Bundy served as National Security Advisor to Presidents John F. Kennedy and Lyndon B. Johnson from 1961 to 1966. 

“If worst comes to worst, and we find ourselves at the brink on Berlin, certain high-risk options which now seem almost incredible might begin to look worthwhile. Let’s say we are already in a substantial conventional fracas on the approaches to Berlin. At the eleventh hour we face defeat, negotiated compromise, or general war. But there is a further alternative which might be sandwiched into an ascending level of violence. I would call this a “controlled nuclear demonstration” of a very limited sort.

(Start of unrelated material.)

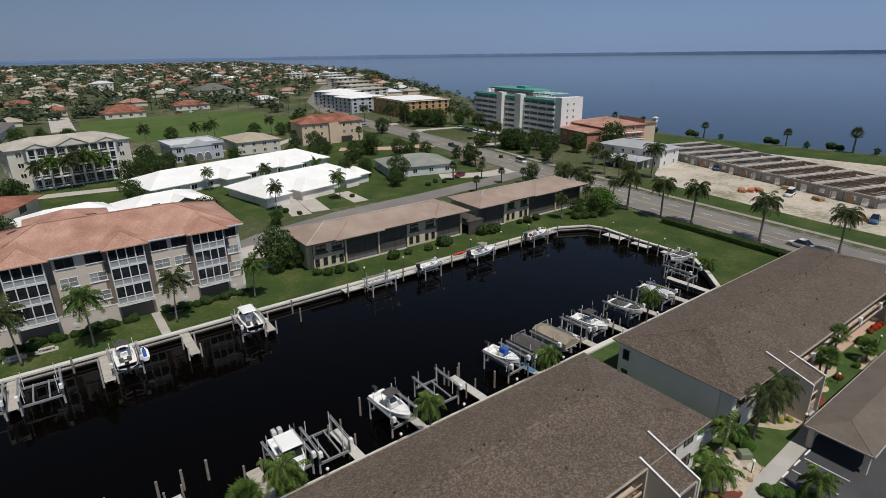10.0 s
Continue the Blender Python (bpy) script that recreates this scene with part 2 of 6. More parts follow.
PINK_TILE = tile_mat("faded_pink_tile", (0.3, 0.155, 0.115), (0.52, 0.32, 0.25), (0.41, 0.23, 0.172), 0.3, 0.3)
RED_TILE = tile_mat("red_clay_tile", (0.17, 0.058, 0.037), (0.45, 0.2, 0.135), (0.31, 0.118, 0.075), 0.45, 0.9)
BROWN_TILE = tile_mat("flat_brown_tile", (0.29, 0.215, 0.175), (0.40, 0.31, 0.255), (0.345, 0.26, 0.215), 0.35)
WHITE_TILE = mat("white_flat_tile", (0.88, 0.88, 0.87), (0.78, 0.78, 0.76), 0.25, 2.5, 0.7, 0.15)
GREY_ROOF = mat("grey_green_shingle", (0.20, 0.215, 0.19), (0.27, 0.28, 0.25), 0.3, 5, 0.9, 0.2)
CREAM_TILE = tile_mat("cream_tile", (0.39, 0.36, 0.31), (0.52, 0.48, 0.42), (0.45, 0.42, 0.365), 0.35)
METAL_ROOF = mat("grey_painted_roof", (0.4, 0.415, 0.43), (0.33, 0.345, 0.36), 0.3, 4, 0.7, 0.1)
SLATE_ROOF = mat("slate_grey_shingle", (0.11, 0.105, 0.10), (0.16, 0.15, 0.145), 0.3, 5, 0.9, 0.2)
TAN_ROOF = mat("tan_shingle", (0.36, 0.31, 0.24), (0.44, 0.38, 0.3), 0.3, 5, 0.9, 0.2)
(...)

If things got to the point where the Soviets were licking us on the ground in Germany, they clearly would be gambling that we would not actually use nuclear weapons. The problem at this point would be to convince them, but by means short of all-out or even tactical nuclear war. This might involve the highly selective use of nuclear weapons as a demonstration of will.

One possibility might be to use a very few battlefield nuclear weapons in the conventional fracas, perhaps telegraphing our punch to minimize civilian casualties and avoid Soviet miscalculation. Another possibility might be to actually fire an ICBM as a demonstration that we could face up to a nuclear exchange. Once again we would tell the Soviets just beforehand what we intended to do.

I’m under no illusion as to the critical risks involved. Their escalation potential is great. They might petrify some allies. And two can play at this game. But remember that these steps would take place only when we were at the very brink of all-out war. They are suggested as last ditch alternatives which postpone an all-out response in the hope that they would forestall the necessity for it."